Anatomy of a failure

Late on the night of August 9, 1999, the El Monte Police Department’s SWAT team attacked the house of Mario Paz. The cops shot off the locks on the front door, tossed in a Flashbang grenade and proceeded through the house to the elderly man’s bedroom.

Thinking it was a home invasion, Paz reached for his gun. The police shot him dead. They were looking for drugs. They found none.

Mario Paz is just one of many innocent victims of the drug war cited in Joel Miller’s scrupulously documented and passionate polemic, Bad Trip: How the War Against Drugs is Destroying America. In a sense we are all victims, he argues, because collectively we have sacrificed the freedom to be safe in our homes from overzealous cops. And that’s just a small part of the outrageous cost of our futile quest to force people not to use certain prohibited drugs.

Is there anyone who still believes the war on drugs is being won? That drugs are less available on the streets than they were, say, 15 years ago? That the billions of dollars spent, the tens of thousands of nonviolent criminals imprisoned, the diminishment of our civil rights, the militarization of urban police forces and the pervasive corruption in law-enforcement ranks are somehow preferable to whatever damage folks might do to themselves by ingesting certain chemicals? If so, please read this book.

Chapter by chapter, Miller marshals data and anecdotes to make a powerful case that the war on drugs has not made us safe. On the contrary, it’s created a vast criminal culture in which disputes are settled with violence, and it’s empowered and financed not only urban gangs, but also international terrorists. It’s also turned local cops into dangerous, commando-style paramilitary forces and given police and the courts license to ride roughshod over property and privacy rights.

And, no matter how much the drug warriors up the ante, they will never win. The profits are just too great. Smugglers, for example, will always find ways to get dope into the country. After spending billions on interdiction, we still catch at best 10 percent of all smuggled drugs, Miller notes. To the smugglers, it’s just the cost of doing business.

The problem, of course, is prohibition. Just as it didn’t work in the 1930s, it’s not working now. That’s because it violates a principal law of capitalism, supply and demand. By limiting supply and increasing risk, it forces prices way up, creating a business so profitable that destroying it becomes impossible. As Miller puts it, “The reason drug warriors never really get the upper hand in the drug war is that they are fighting entrepreneurs with bureaucrats.” It’s no contest.
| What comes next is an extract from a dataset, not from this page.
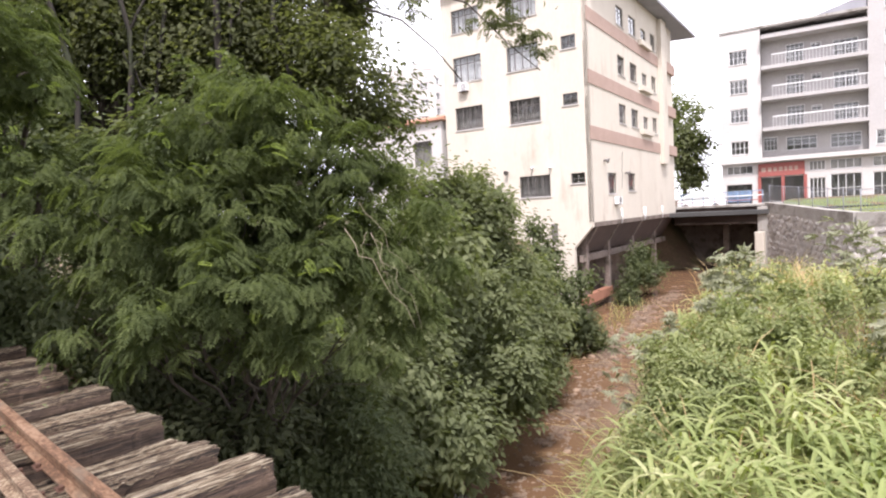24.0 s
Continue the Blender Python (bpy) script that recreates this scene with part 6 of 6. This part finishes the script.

Miller is an editor at WND Books, a quirkily conservative publishing house affiliated with WorldNetDaily.com, but that in no way diminishes the value of his book. He makes a convincing case that the war on drugs is the worst public policy in America today.

His solution? He recommends “drug-war detox” through a gradual process of legalization, beginning with marijuana. Whether to use drugs is up to each “free and sovereign” person, he writes. Society eventually will find equilibrium vis-à-vis drug use. And the criminality, violence and social corruption of the illegal-drug trade and the war on it will be a thing of the past.